Boca Bistro
Seven Bucks, No Fuss, Mediterranean Vibes
Park South · Albany · Mediterranean · Visit Website ↗
Reviewed April 9, 2026
Wingman Metrics
First Impression
The wine list at Boca Bistro isn't trying to impress you — and that's kind of the point. Everything is $7 a glass, full stop, which is a pricing strategy we respect deeply in a world of $18 Pinot Grigios. It's a short, approachable list that matches the casual neighborhood energy of the room.
Selection Deep Dive
The list leans on two pillars: a Spanish section that shows some genuine character (Tre Buhis Tempranillo, Honoro Vera Garnacha) and a heavy Dreaming Tree presence across nearly every varietal — Chardonnay, Cab, Pinot Noir, Sauvignon Blanc, Rosé, and a Crush Red Blend. That's a lot of real estate for one California producer, and while Dreaming Tree is perfectly drinkable, it starts to feel like a sponsorship deal rather than a curated list. The Cavazza Pinot Grigio and Paul Cheneau Brut Cava round things out and add a little range. No deep cellar here, no old-world obscurities — but the Spanish options show someone at least glanced beyond the supermarket aisle.
By the Glass
Six options at $7 flat — that's the whole by-the-glass program, and also the entire pricing structure. Rotation appears tied to the annual Dreaming Tree wine dinner partnership rather than any seasonal curation, so don't expect surprise additions month to month. What you see is what you get, and at $7, you're not entitled to complain much.
Paul Cheneau Brut Cava — $7
Retail around $12 and it's a proper Spanish sparkling wine — not Prosecco, not some vague 'bubbly.' Getting a real Cava for seven dollars a glass at a sit-down restaurant is genuinely hard to argue with. Order two.
Tre Buhis Tempranillo
Most people at this table are going to default to a Dreaming Tree something, which means this Spanish Tempranillo gets ignored. Don't let that happen. It has more personality than anything else on the list and retails around $11 — at $7 it's the most interesting pour here by a country mile.
Dreaming Tree Chardonnay
When half the list is Dreaming Tree, the safe, oaked California Chardonnay is the least interesting version of an already ubiquitous brand. The Simply Chardonnay is cheaper at retail and honestly not meaningfully worse — save the $7 for a Cava instead.
Honoro Vera Garnacha + Mediterranean mezze platter
Garnacha's fruit-forward, low-tannin profile is built for grazing — olives, hummus, grilled vegetables, cured meats.

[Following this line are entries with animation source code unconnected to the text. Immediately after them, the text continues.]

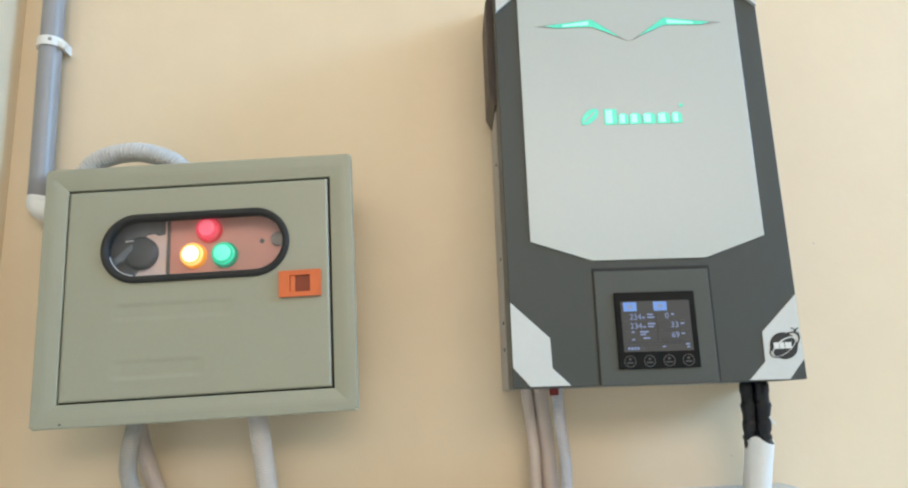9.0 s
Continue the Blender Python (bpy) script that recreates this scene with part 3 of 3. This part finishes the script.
for x in (0.1212, 0.1535):
    icon = segments(x, x + 0.0142, 0.0765, 0.0862, LCD_BLUE, "icon")
    part("icon_mark", slab(rect(x + 0.0045, x + 0.0098, 0.0792, 0.0835), Y - 0.0005, Y - 0.0001), LCD_PALE, icon)
lettering("234", 0.1268, 0.0675, 0.0061, Y, LCD_PALE, display)
lettering("234", 0.1268, 0.0577, 0.0061, Y, LCD_PALE, display)
lettering("0", 0.1648, 0.0680, 0.0061, Y, LCD_PALE, display)
lettering("33", 0.1702, 0.0582, 0.0061, Y, LCD_PALE, display)
lettering("69", 0.1702, 0.0475, 0.0061, Y, LCD_PALE, display)
for x, z, w in ((0.1405, 0.0686, 0.003), (0.1405, 0.0588, 0.003), (0.146, 0.0718, 0.006), (0.146, 0.0688, 0.0075), (0.146, 0.062, 0.008), (0.146, 0.059, 0.0065), (0.128, 0.0535, 0.003), (0.137, 0.0535, 0.009), (0.137, 0.0508, 0.006),
                (0.14, 0.0468, 0.007), (0.128, 0.0455, 0.003), (0.1718, 0.0715, 0.003), (0.181, 0.0615, 0.004), (0.181, 0.0508, 0.0035), (0.1595, 0.0375, 0.0035), (0.1845, 0.0395, 0.004), (0.1855, 0.0365, 0.003)):
    segments(x, x + w, z, z + 0.0016)
for k in range(4):
    segments(0.123 + 0.0032 * k, 0.1252 + 0.0032 * k, 0.0355, 0.0385)
segments(0.1365, 0.1405, 0.0358, 0.0382, BUTTON_INK)
for z in (0.0655, 0.0555, 0.0443, 0.0412):
    segments(0.121, 0.190, z, z + 0.0004, BUTTON_INK, "rule")
segments(0.1565, 0.1569, 0.0443, 0.0755, BUTTON_INK, "rule")
for x in (0.1242, 0.1448, 0.1655, 0.1858):
    button = part("button", ring(oval(x, 0.0236, 0.0062, 0.0062, 28), oval(x, 0.0236, 0.0055, 0.0055, 28), -0.0045, -0.004), BUTTON_INK, display, "ringed touch button")
    part("button_mark", slab(rect(x - 0.0034, x + 0.0034, 0.0215, 0.0228), -0.0045, -0.004), BUTTON_INK, button)
    part("button_mark", slab(rect(x - 0.0012, x + 0.0012, 0.0248, 0.027), -0.0045, -0.004), BUTTON_INK, button)


def cable_gland():
    t = thing("cable_gland", pose(0.0505, -0.062, 1.1215), "small red cable gland under the inverter", "gland")
    bm = bmesh.new()
    bmesh.ops.create_cone(bm, cap_ends=True, segments=8, radius1=0.0052, radius2=0.0056, depth=0.011, matrix=Matrix.Translation((0, 0, 0.0055)))
    part("nut", bm, RED_GLAND, t)
    part("collar", block(-0.0065, 0.0065, -0.0065, 0.0065, 0.0072, 0.0098, 0.0012), BLACK_PLASTIC, t)
    return t


cable_gland()

# a crumb on the ledge
t = thing("crumb", pose(0.336, -0.005, 0.9095), "tiny dark crumb lying on the white ledge", "debris")
bm = bmesh.new()
bmesh.ops.create_icosphere(bm, subdivisions=2, radius=0.0027, matrix=Matrix.Translation((0, 0, 0.0006)) @ Matrix.Diagonal((1.2, 0.7, 0.35, 1)))
for v in bm.verts:
    v.co += v.co.normalized() * random.uniform(-0.0004, 0.0004)
part("flake", bm, SIDE_GREY, t)
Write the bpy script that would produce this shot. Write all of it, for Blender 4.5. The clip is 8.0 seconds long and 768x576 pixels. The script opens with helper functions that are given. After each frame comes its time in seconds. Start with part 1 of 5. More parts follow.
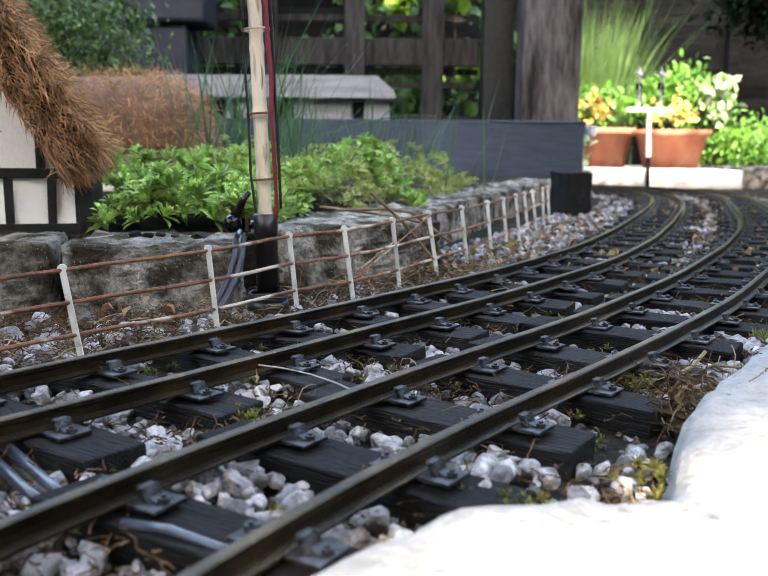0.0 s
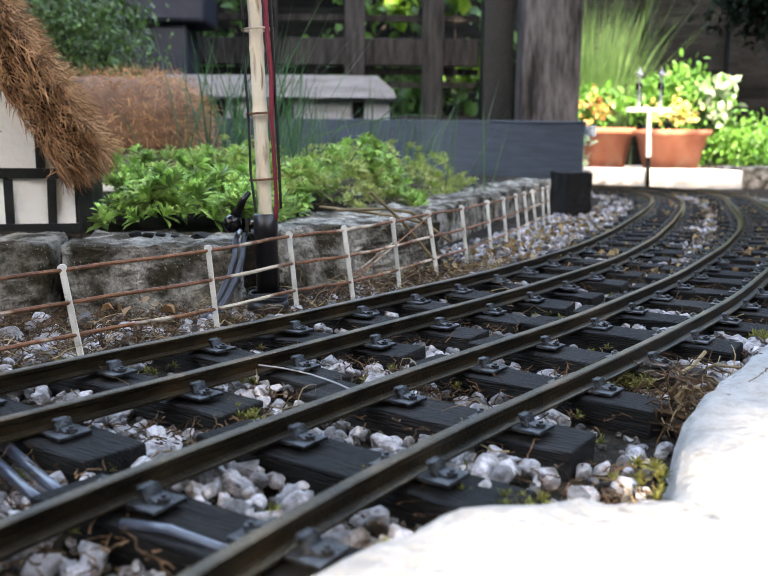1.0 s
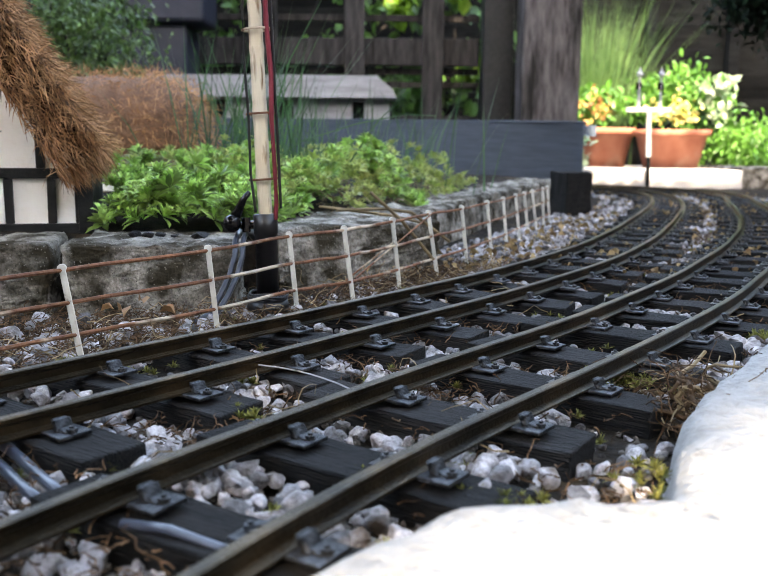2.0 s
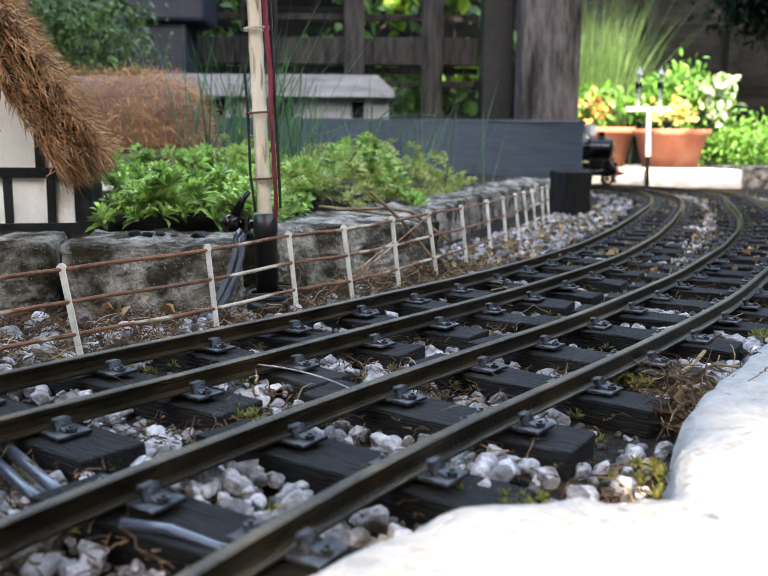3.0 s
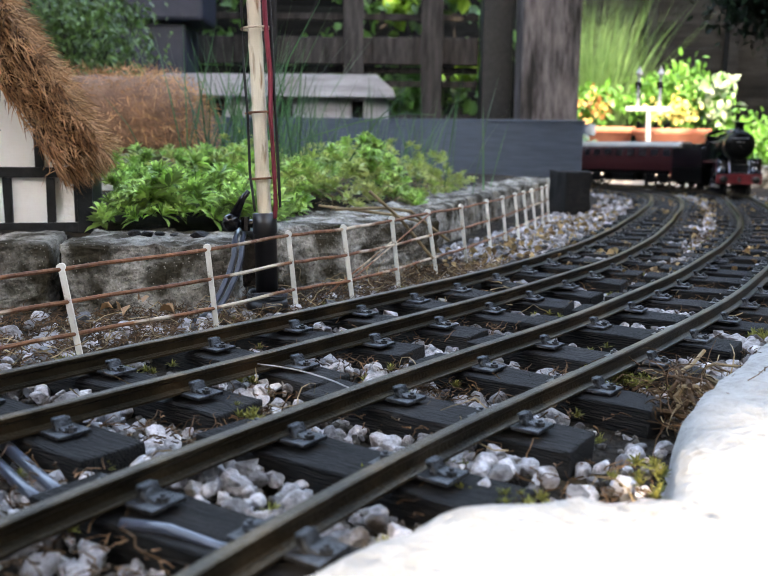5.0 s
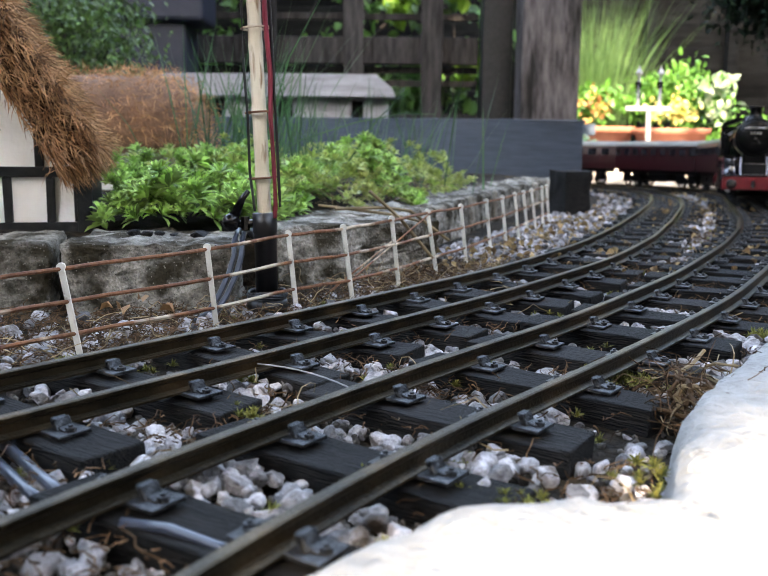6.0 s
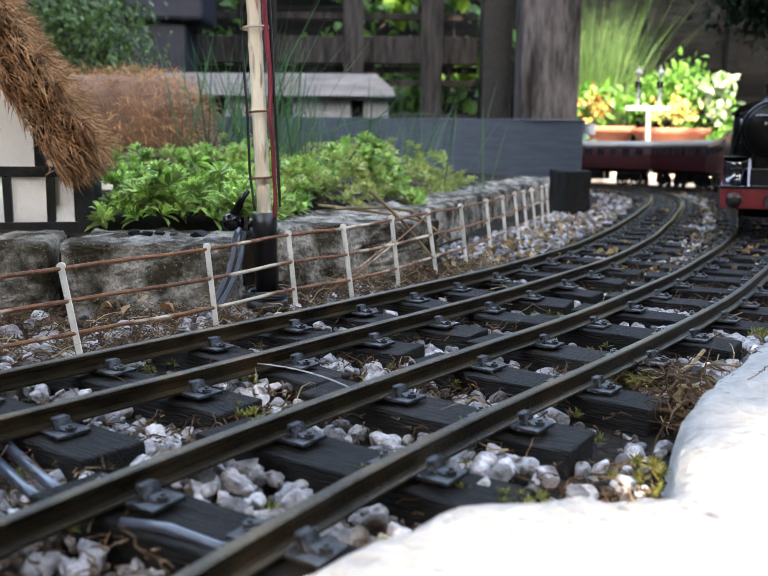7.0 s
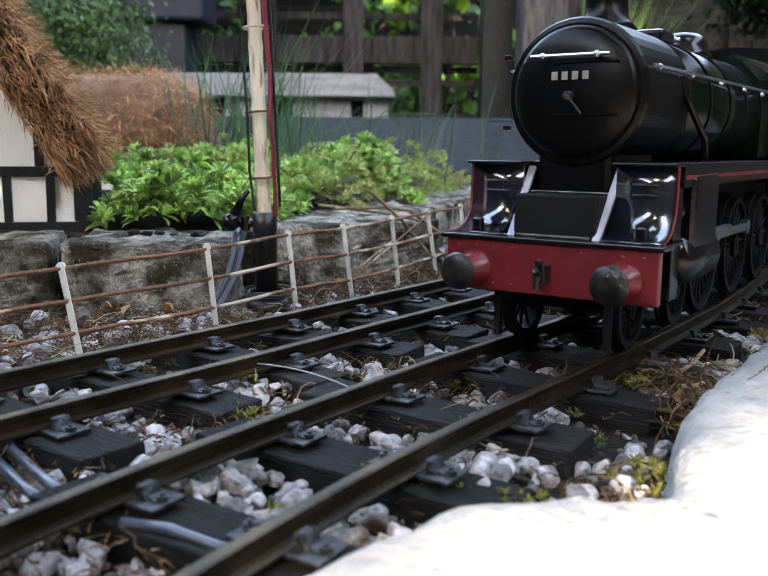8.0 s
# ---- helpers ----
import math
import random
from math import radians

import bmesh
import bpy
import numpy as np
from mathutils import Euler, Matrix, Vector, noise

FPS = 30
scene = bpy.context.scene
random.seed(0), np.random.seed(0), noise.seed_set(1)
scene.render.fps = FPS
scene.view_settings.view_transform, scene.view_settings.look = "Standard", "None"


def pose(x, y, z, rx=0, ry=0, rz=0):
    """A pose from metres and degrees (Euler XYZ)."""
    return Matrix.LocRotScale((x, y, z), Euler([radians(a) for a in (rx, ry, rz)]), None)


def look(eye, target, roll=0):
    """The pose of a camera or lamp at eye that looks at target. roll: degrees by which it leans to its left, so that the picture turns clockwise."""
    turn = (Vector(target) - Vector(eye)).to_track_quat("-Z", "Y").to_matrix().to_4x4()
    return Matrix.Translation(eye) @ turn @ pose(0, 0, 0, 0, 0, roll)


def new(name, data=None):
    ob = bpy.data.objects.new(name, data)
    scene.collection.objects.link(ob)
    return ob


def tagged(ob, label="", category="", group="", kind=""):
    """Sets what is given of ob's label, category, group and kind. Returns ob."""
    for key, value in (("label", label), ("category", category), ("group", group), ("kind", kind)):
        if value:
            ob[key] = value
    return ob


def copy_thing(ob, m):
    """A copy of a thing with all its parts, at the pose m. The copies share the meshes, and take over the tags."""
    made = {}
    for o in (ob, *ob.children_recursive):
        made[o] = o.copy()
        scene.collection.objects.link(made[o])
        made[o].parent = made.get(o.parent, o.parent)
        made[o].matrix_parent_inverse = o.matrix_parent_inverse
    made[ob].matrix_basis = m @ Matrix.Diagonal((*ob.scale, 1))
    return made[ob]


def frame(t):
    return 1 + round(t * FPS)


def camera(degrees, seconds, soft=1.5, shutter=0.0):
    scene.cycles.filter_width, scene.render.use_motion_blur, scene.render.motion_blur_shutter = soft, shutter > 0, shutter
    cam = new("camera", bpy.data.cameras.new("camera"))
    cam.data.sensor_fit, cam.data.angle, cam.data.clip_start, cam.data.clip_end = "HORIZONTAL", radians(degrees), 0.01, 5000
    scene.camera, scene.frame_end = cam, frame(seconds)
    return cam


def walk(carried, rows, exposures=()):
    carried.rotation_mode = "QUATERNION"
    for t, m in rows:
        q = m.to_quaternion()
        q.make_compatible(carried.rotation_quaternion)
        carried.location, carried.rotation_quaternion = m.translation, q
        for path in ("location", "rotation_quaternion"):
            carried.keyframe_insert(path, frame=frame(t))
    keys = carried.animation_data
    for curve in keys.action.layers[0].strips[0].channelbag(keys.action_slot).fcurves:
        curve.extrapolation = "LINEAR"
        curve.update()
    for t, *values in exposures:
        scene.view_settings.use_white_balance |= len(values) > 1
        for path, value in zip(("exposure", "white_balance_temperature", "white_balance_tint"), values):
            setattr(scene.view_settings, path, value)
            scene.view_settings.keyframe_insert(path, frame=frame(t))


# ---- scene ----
cam = camera(48, 8.0, soft=0.8)
cam.data.dof.use_dof = True
cam.data.dof.focus_distance = 0.395
cam.data.dof.aperture_fstop = 22.0
PITCH = math.degrees(math.atan2(588 - 306.4, 784 / math.tan(math.radians(24))))


def hold(dp, dr):
    """The camera's pose: on the stone by the line, turned by a few hundredths of a degree."""
    return pose(0, 0, 0.079, 90 - PITCH, 0, 0) @ pose(0, 0, 0, dp, dr, 0.57)


walk(cam, [(0.0, hold(0, 0)), (1.5, hold(0, 0)), (3.0, hold(-0.04, -0.03)), (4.5, hold(-0.06, -0.05)),
           (6.5, hold(-0.10, -0.06)), (8.0, hold(-0.11, -0.07))],
     [(0.0, 4.82, 8800, 12), (8.0, 4.82, 8800, 12)])

# ---- light ----
SUN = Vector((-0.05, -0.80, 0.60)).normalized()
world = bpy.data.worlds.new("sky")
scene.world = world
world.use_nodes = True
wn = world.node_tree.nodes
sky = wn.new("ShaderNodeTexSky")
sky.sky_type, sky.sun_disc = "NISHITA", False
sky.sun_elevation = math.asin(SUN.z)
sky.sun_rotation = math.atan2(SUN.x, SUN.y)
world.node_tree.links.new(sky.outputs[0], wn["Background"].inputs[0])
wn["Background"].inputs[1].default_value = 0.15
sun_data = bpy.data.lights.new("sun", "SUN")
sun_data.energy, sun_data.angle, sun_data.color = 1.2, radians(0.3), (1, 0.95, 0.88)
sun = new("sun", sun_data)
sun.matrix_world = look(SUN * 20, (0, 0, 0))

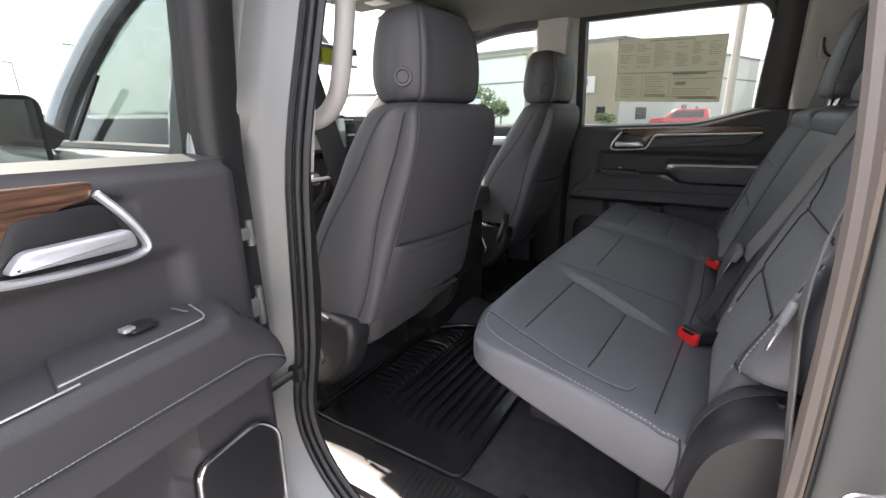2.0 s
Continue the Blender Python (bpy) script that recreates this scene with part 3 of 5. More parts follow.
part("window_frame", bm, TRIM_DARK, rw)

# front of the cabin: right front door, windscreen pillars, dashboard
bm = bmesh.new()
box(bm, (0.72, 0.79, 0.69), (0.80, 1.75, 1.345), 0.02, 3)
fd = part("front_door_panel", bm, TRIM, truck)
bm = bmesh.new()
box(bm, (0.70, 0.83, 1.25), (0.725, 1.45, 1.29), 0.01, 3)
part("trim_strip", bm, SATIN, fd)
bm = bmesh.new()
box(bm, (0.64, 0.80, 1.0), (0.74, 1.35, 1.10), 0.03, 3)
part("armrest", bm, TRIM_SOFT, fd)
for sx, xb, xt in ((1, 0.74, 0.60),):
    bm = bmesh.new()
    tube(bm, catmull([(xb, 1.82, 1.33), (0.70, 1.62, 1.46), (0.67, 1.42, 1.60), (0.63, 1.22, 1.71), (xt, 1.04, 1.79)], 6), 0.0, 10, flat=(0.070, 0.03))
    part("windscreen_pillar", bm, TRIM_LIGHT if sx > 0 else PAINT, truck)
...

It doesn't fight anything on a mezze spread; it just makes the whole table more fun.
✔️ The Bottom Line
Boca Bistro isn't a wine destination, but it doesn't need to be — seven-dollar pours with markups this fair at a neighborhood Mediterranean spot is a deal worth showing up for. Lean Spanish, dodge the Dreaming Tree tunnel vision, and you'll drink well without thinking too hard about it.